Perhaps because he was busy with his own work, Dolby produced only four of the 10 songs on the Sprout’s next album, From Langley Park to Memphis. This is a problematic album for me to write about. This was where I came in, the album that made me a fan. On the one hand, I still think it contains some of McAloon’s best songs, revisiting his recurring themes of the glorious and hollow nature of pop, and what is simply one of the greatest songs ever written by anyone, anywhere: “I Remember That”. “Nightingales”, too, is one of McAloon’s best lyrics: “Tell me do, something true, true of you and me / That we’re too busy living through, too busy to see.” It also finds room for the most atypical song in the Sprout catalog, “The Golden Calf” and has more winning songs than are included on The Collection. But on the other hand, some of the non-Dolby production gimmicks have badly dated, and four producers almost guarantees a lack of cohesion.
Dolby returned to full producer status for Jordan: The Comeback. An album that largely still sounds so fresh I was surprised to realize in preparing for this piece that it had been over 10 years since it was released. One of the marks of a great record is that you always remember where you were when you first heard it, and I was driving up the 101 to San Francisco with my then-girlfriend when I first heard this albums first single and opening track, “Looking For Atlantis”. McAloon had now reached the height of his powers. Hummable melodies, good song structure and a lightly tapping rhythm run through most of the songs here, and Dolby’s production is almost always their equal (one or two of the drum patterns are too busy). Jordan is the best summation of McAloon’s pop and religious concerns yet. In “Jesse James Bolero”, the mythic figure of the Old West wants to die with Bach, not barber shop, in his head, and McAloon is well aware of the irony of writing a pop song about how ultimately meaningless pop songs are. “All the World Loves Lovers” starts out sounding like the cliche it’s title would suggest, but as you get deeper into it, you realize it’s a more levelheaded, evenhanded look at romance. “Doo-Wop in Harlem” is as sweet a goodbye as anyone ever recorded. The Collection contains a nice sampling from this album, but I dearly wish they’d found room for the crystalline “Wild Horses”.
Dolby released his fourth collection of songs, Astronauts and Heretics, in 1992. Though this showed his rare touch at keyboard sounds was still present, and was arguably the most experimental album he’d made to date-with guitar by Eddie Van Halen on one track and a Cajun fiddle on another-it was also the first inessential Dolby album, one that you could be assured you’d got all the best of on a “best of”. Interestingly for our purposes here, however, it does contain Dolby’s own song called “Cruel”, which you may recall, was the title of one of Prefab Sprout’s best early songs. It features a familiar-sounding close formation backing vocal arrangement.
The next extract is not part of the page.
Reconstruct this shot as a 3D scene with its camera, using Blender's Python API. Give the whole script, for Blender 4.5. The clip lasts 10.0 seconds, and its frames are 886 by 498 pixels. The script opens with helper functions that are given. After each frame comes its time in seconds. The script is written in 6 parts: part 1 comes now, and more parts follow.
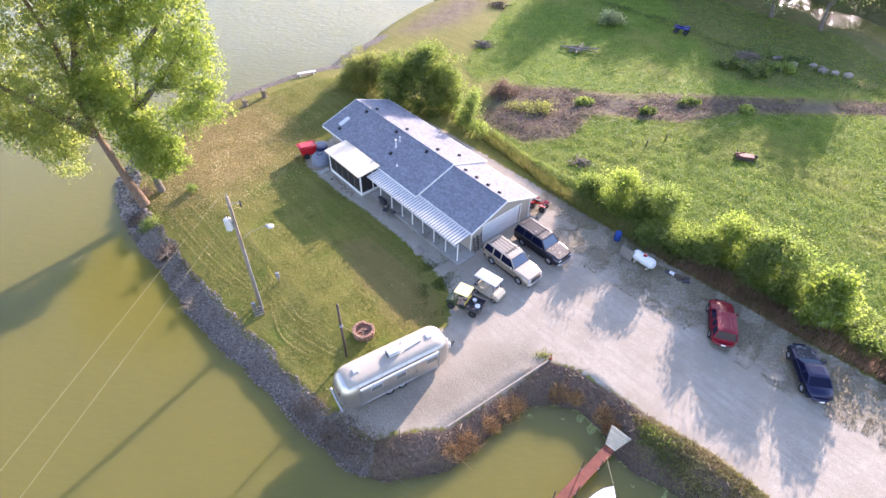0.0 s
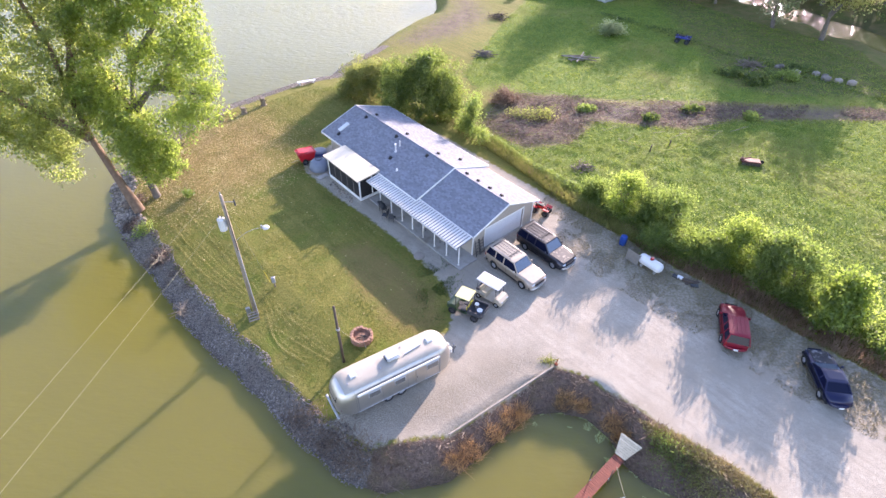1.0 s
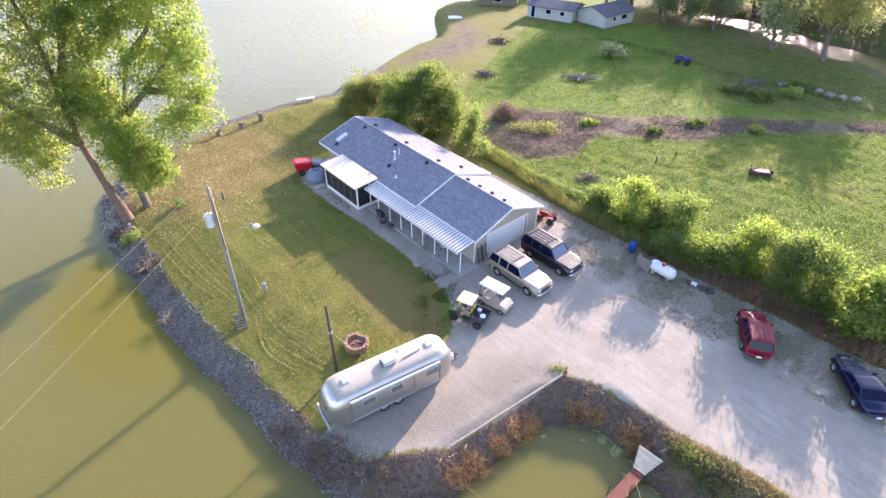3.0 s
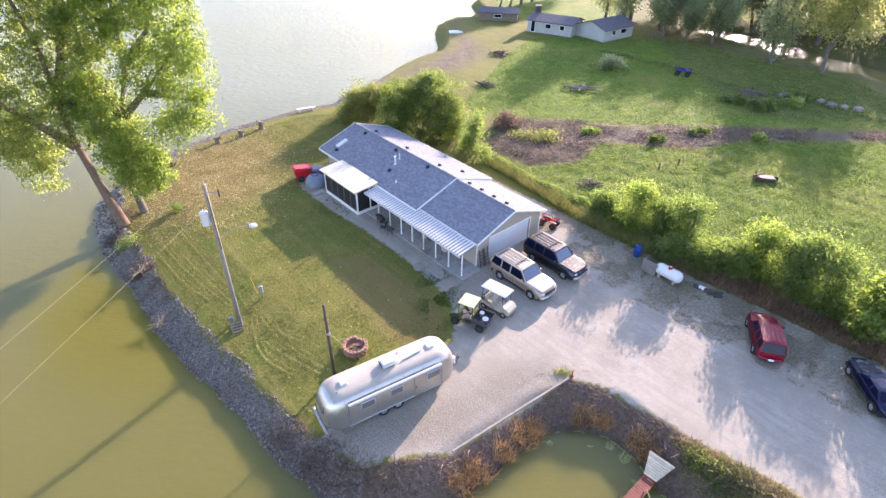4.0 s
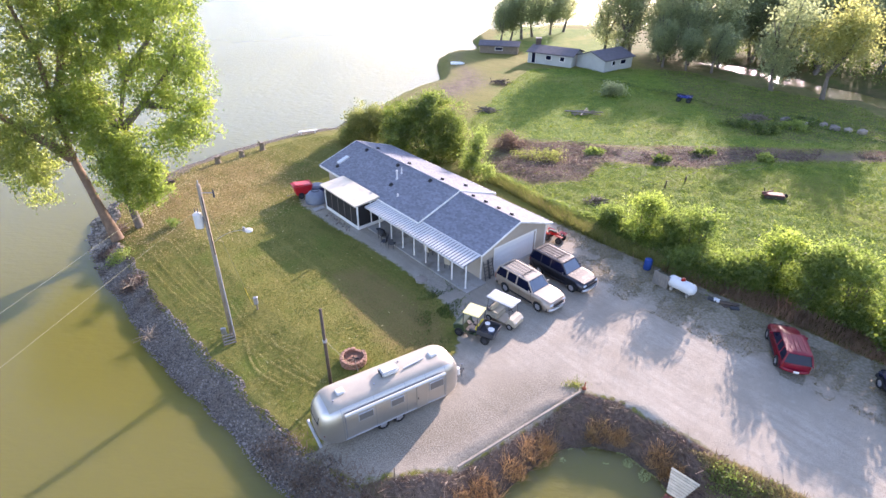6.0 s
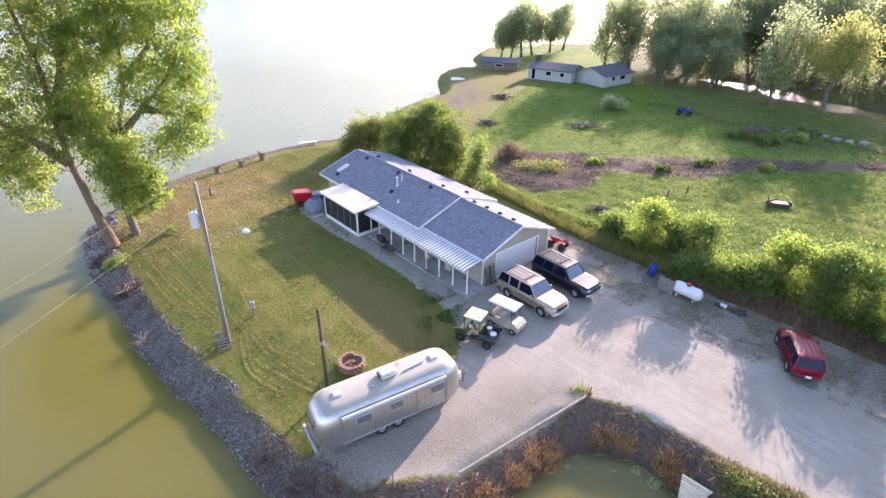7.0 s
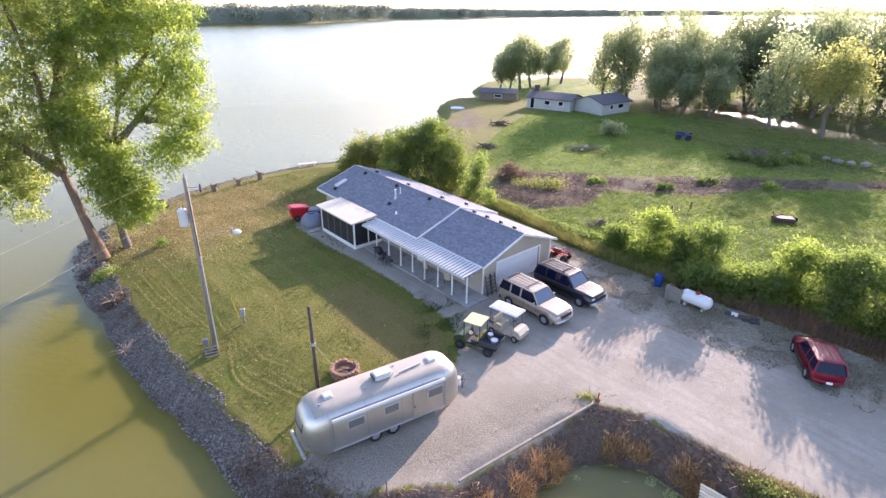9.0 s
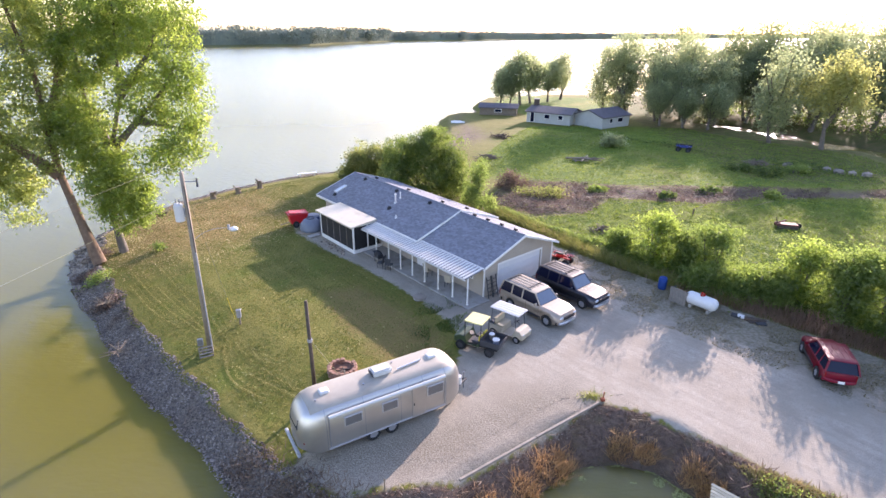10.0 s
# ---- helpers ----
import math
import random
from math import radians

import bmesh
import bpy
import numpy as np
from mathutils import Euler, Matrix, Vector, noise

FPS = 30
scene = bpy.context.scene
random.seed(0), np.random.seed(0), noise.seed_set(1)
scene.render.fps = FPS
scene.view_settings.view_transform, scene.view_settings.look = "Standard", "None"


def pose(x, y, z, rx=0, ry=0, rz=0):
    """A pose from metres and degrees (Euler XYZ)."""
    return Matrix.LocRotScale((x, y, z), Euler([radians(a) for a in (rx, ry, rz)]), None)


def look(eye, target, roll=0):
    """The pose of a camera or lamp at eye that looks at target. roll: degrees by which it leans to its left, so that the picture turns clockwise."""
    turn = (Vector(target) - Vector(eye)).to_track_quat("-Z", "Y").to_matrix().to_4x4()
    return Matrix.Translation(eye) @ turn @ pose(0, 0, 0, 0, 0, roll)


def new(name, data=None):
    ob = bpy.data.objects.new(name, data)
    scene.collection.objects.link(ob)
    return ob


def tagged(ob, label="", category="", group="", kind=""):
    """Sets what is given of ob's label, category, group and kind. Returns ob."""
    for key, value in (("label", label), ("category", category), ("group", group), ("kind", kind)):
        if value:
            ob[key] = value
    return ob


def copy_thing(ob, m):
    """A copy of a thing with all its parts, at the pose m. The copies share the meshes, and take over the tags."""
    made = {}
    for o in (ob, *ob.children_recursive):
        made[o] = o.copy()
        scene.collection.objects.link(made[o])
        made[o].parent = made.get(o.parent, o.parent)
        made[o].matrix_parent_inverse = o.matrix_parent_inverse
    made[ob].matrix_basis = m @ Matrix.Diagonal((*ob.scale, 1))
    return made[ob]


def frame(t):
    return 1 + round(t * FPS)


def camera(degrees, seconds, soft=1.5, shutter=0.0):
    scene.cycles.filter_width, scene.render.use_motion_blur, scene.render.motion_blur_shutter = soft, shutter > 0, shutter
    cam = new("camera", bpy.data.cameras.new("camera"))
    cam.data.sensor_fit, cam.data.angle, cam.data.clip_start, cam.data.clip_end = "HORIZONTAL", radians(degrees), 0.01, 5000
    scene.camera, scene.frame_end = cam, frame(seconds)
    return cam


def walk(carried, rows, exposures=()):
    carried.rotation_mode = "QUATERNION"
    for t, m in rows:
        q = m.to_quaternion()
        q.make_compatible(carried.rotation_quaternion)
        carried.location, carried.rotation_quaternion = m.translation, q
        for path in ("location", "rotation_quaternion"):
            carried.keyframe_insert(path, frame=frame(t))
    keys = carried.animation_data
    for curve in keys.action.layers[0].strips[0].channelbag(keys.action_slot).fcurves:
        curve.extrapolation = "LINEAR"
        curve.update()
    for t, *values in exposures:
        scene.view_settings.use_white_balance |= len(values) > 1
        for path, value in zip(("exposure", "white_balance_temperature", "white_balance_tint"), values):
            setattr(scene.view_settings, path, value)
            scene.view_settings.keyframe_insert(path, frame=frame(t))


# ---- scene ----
cam = camera(79.6, 10.0)
PATH = [
    (0, (-0.179, 0.059, 31.433), (-0.173, 1.513, 30.06), 1.4),
    (0.5, (-0.166, 0.155, 30.554), (-0.163, 1.632, 29.206), 1.3),
    (1, (-0.121, 0.147, 29.747), (-0.121, 1.648, 28.425), 1.1),
    (1.5, (-0.068, 0.143, 28.88), (-0.071, 1.667, 27.585), 1.0),
    (2, (-0.066, 0.137, 28.076), (-0.07, 1.683, 26.808), 1.0),
    (2.5, (-0.039, 0.146, 27.266), (-0.044, 1.715, 26.026), 0.9),
    (4, (-0.107, 0.106, 24.928), (-0.115, 1.741, 23.776), 0.8),
    (4.5, (-0.134, 0.091, 24.266), (-0.144, 1.747, 23.145), 0.7),
    (5, (-0.182, 0.107, 23.617), (-0.194, 1.784, 22.528), 0.8),
    (5.5, (-0.211, 0.158, 23.03), (-0.224, 1.854, 21.97), 0.7),
    (7, (-0.247, 0.214, 21.076), (-0.264, 1.967, 20.114), 0.7),
    (7.5, (-0.191, 0.241, 20.477), (-0.209, 2.012, 19.546), 0.6),
    (8, (-0.154, 0.275, 19.872), (-0.174, 2.062, 18.973), 0.6),
    (8.5, (-0.137, 0.295, 19.248), (-0.157, 2.098, 18.382), 0.6),
    (9, (-0.112, 0.314, 18.572), (-0.133, 2.132, 17.74), 0.6),
    (9.5, (-0.134, 0.295, 17.813), (-0.154, 2.13, 17.018), 0.6),
    (10, (-0.105, 0.301, 17.181), (-0.128, 2.15, 16.417), 0.6),
]
walk(cam, [(t, look(eye, target, roll)) for t, eye, target, roll in PATH], exposures=[(0, 2.5, 6780, 32), (4, 2.43, 6780, 32), (7, 2.28, 6780, 32), (10, 2.14, 6780, 32)])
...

After Jordan was met by critical and fan acclaim but dropped without a sound commercially, McAloon fell into a long silence. Prefab Sprout released a placeholder single disc “greatest hits” collection, A Life of Surprises in 1992. In some respects it cherry-picks their first four albums better than The Collection, omitting all but “Cruel” from Swoon and including “Wild Horses” from Jordan. It also contains a memorable letter from McAloon with the phrase “They’re only records, they mean everything and nothing.” It would be several years before the next new Prefab Sprout album, Andromeda Heights, in 1997. This was unavailable in the US except as a pricey import, so the five songs included on The Collection can now heard for the first time by non-hardcore (or just low-income) fans.
Among McAloon’s gifts is the ability to keep writing about things that remain of concern to him while rarely seeming as though he is rewriting the same song. The newer songs find him, unsurprisingly, returning to his now trademark themes of self-examination on the elegiac “Electric Guitars” and working the classically structured pop song beat on “A Prisoner of the Past”. On the songs from this album, which he produced, he also shows that he learned a thing or two from Dolby in the light, bell-sound driven arrangement for “Swans”, and the title song is as great a melody as he ever wrote.
Which brings us to the present day. Shortly after Astronauts and Heretics, Dolby more-or-less abandoned his recording career and entered the Internet audio industry, where he has thrived after founding Beatnik. Dolby’s last album, done as the soundtrack to a computer-animated film, is even less necessary than Astronauts. Prefab Sprout plans to release a new album in June 2001. Intriguingly, the producer of the new album is Tony Visconti, known for his work with David Bowie and other glam, “progressive” rock artists. The idea of McAloon collaborating with another influential producer is frankly exciting.
The truth is, though perhaps the labels and/or the artists wouldn’t want me to say this, the best way to get the best-of Dolby and especially Prefab Sprout is to have a friend who has all or most of their albums make you a personalized mix tape. Their records are so individual, at their best so packed with good material that any collection is going to leave out potential favorites. That said, if you don’t know any fans, Retrospectacle is a good way to get to know Dolby. As The Collection is to Prefab Sprout (if you don’t feel like springing for the double set, Life of Surprises is also a fine introduction). But by all means, if you haven’t, introduce yourselves to them right now.